Part of a handbill of the Green, Robinson &Co Regular Line of
Clipper Ships, c.1860. While this particular poster advertises the
voyage to Auckland, New Zealand, the writing on the side boasts of
the time taken for the same ship to reach Melbourne from
Liverpool (80 days) and from Liverpool to Sydney (85 days).
At an average of three months, the passage in the 1860s was considerably faster than it had been fifty to seventy years earlier but it was still a long, monotonous and, for the most part, dull, voyage.
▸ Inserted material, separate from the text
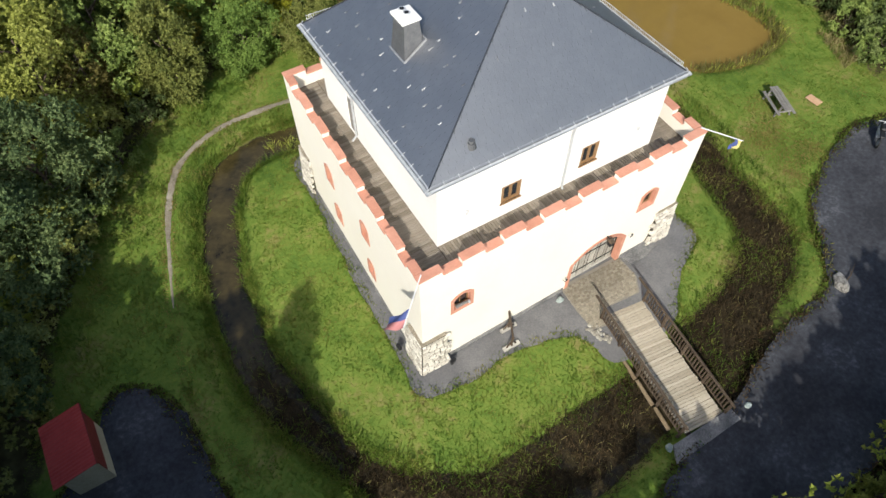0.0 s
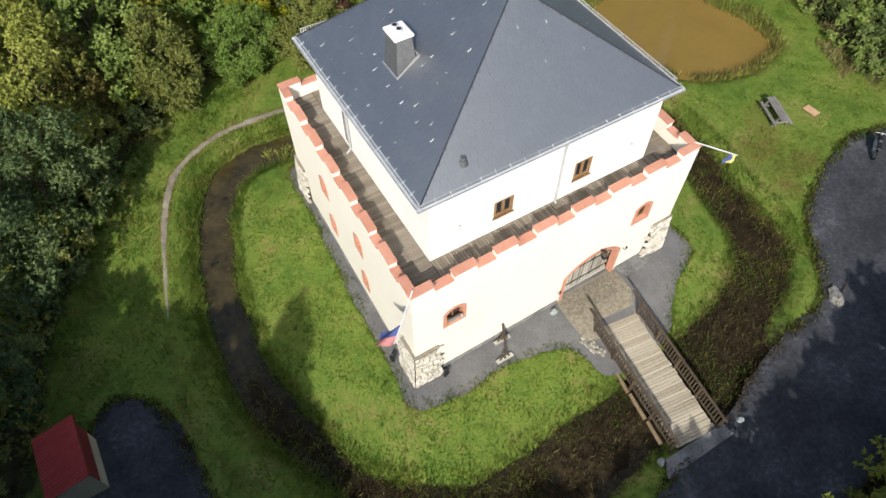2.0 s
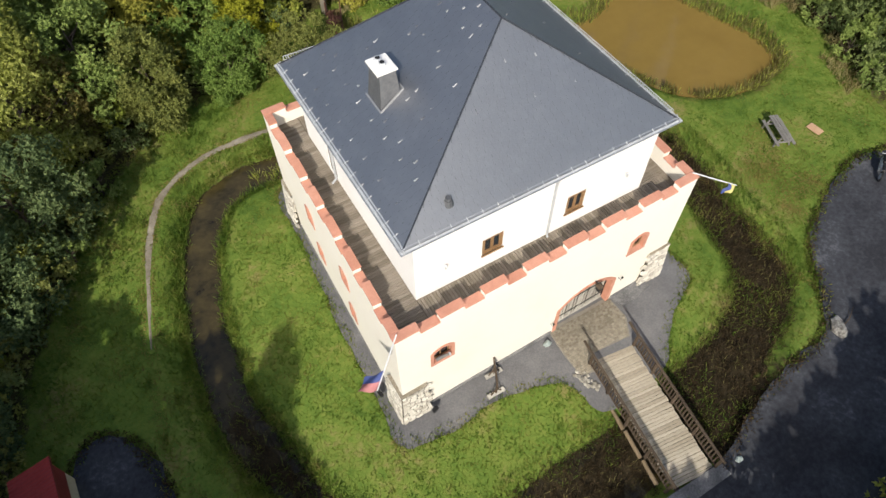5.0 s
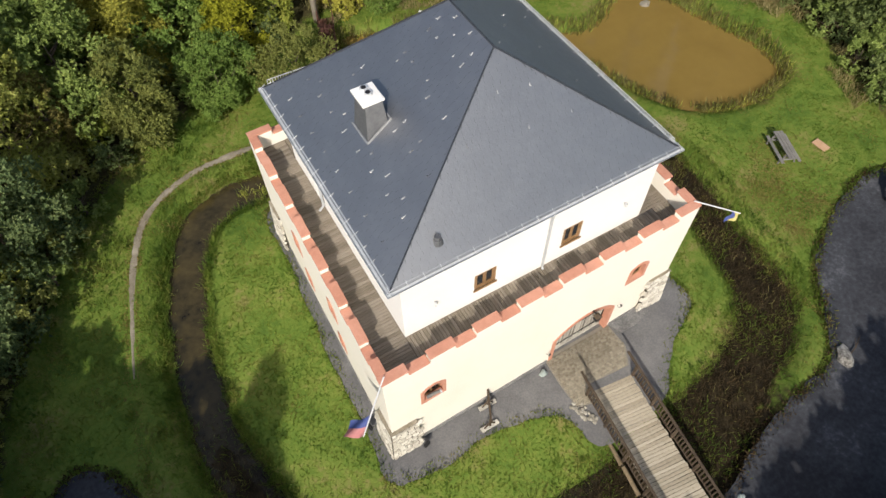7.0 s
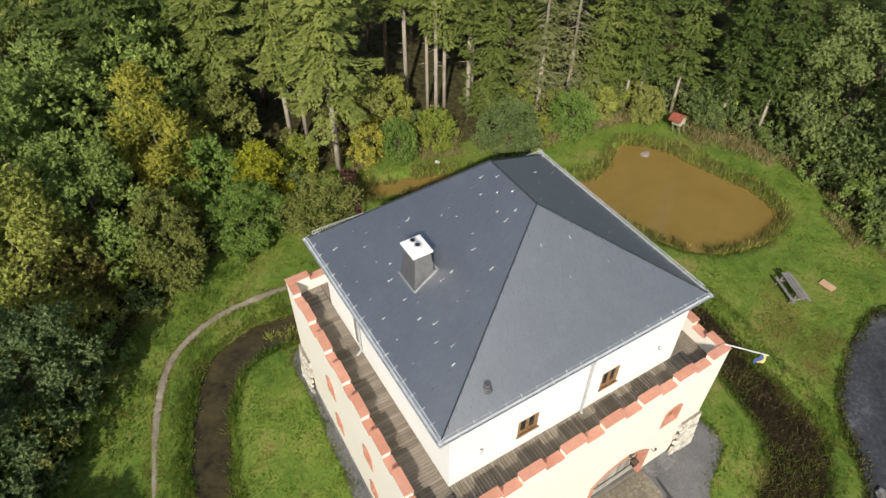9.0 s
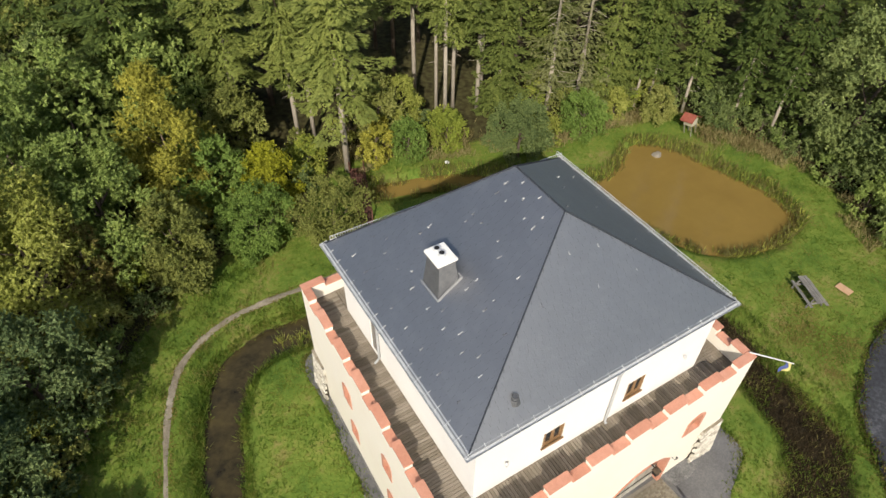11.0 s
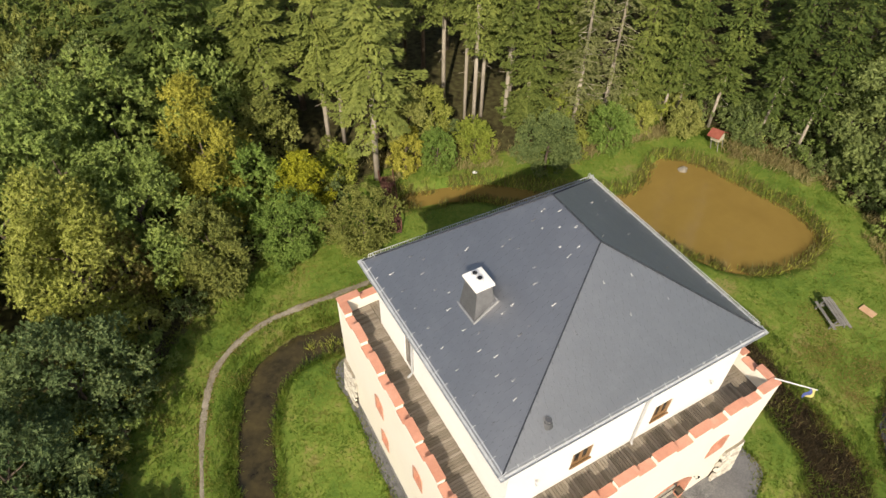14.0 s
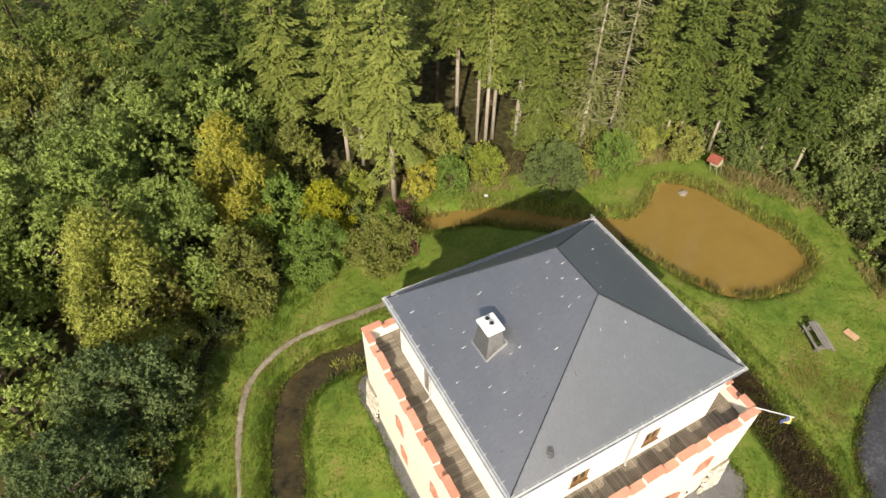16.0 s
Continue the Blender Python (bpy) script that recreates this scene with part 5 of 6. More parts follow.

To help relieve the boredom, passengers often kept a diary or a journal or plotted the course taken on one of the route maps issues to them by the ticket vendor.


Two facing pages from a ship's log book, kept during a journey to Australia.

A passengers' track, wind and current map, issued by the Orient Line.
The first sight of land must have come as a very welcome relief to the travellers, even if the anticipation was tinged with trepidation. For most new immigrants arriving after the gold rush period, however, there was already a friend or relative in Australia to meet them at the wharf.

The Railway Pier, Sandridge, Melbourne, c. 1870. (D2412/D/1)
The Irish in Australia were very adept at using the government's free or assisted passage schemes to help their siblings and neighbours. In certain areas, whole villages were transplanted from Ireland, or sections of a town or city would be almost exclusively Irish. According to David Fitzpatrick:
'It appears the Irish, particularly in recently-settled colonies, showed a marked tendency to settle where the British did not. Secondly, unlike other groups they did not avoid agricultural districts. The heaviest concentrations of Irish settlers were found neither in the cities nor the outback, but in relatively populous regions often enclosing major towns. As one hostile observer wrote:
The Irish do not like going into the interior; but like to hold together like cattle, where they can squat down and gossip about all the ins and outs of the neighbourhood and have their priests and chapel in sight. An Irishman out here for twelve months knows more of the history of the people than an Englishman in seven years.
In general, the Irish in Australia were well dispersed and seldom without non-Irish neighbours to gossip about. Even within the cities, Irish ghettoes never developed: as another witness pointed out, 'Melbourne is far too Irish as a whole to have any special "Irish quarter".'
Indeed, the contribution of the Irish to the building of Australian cities was considerable.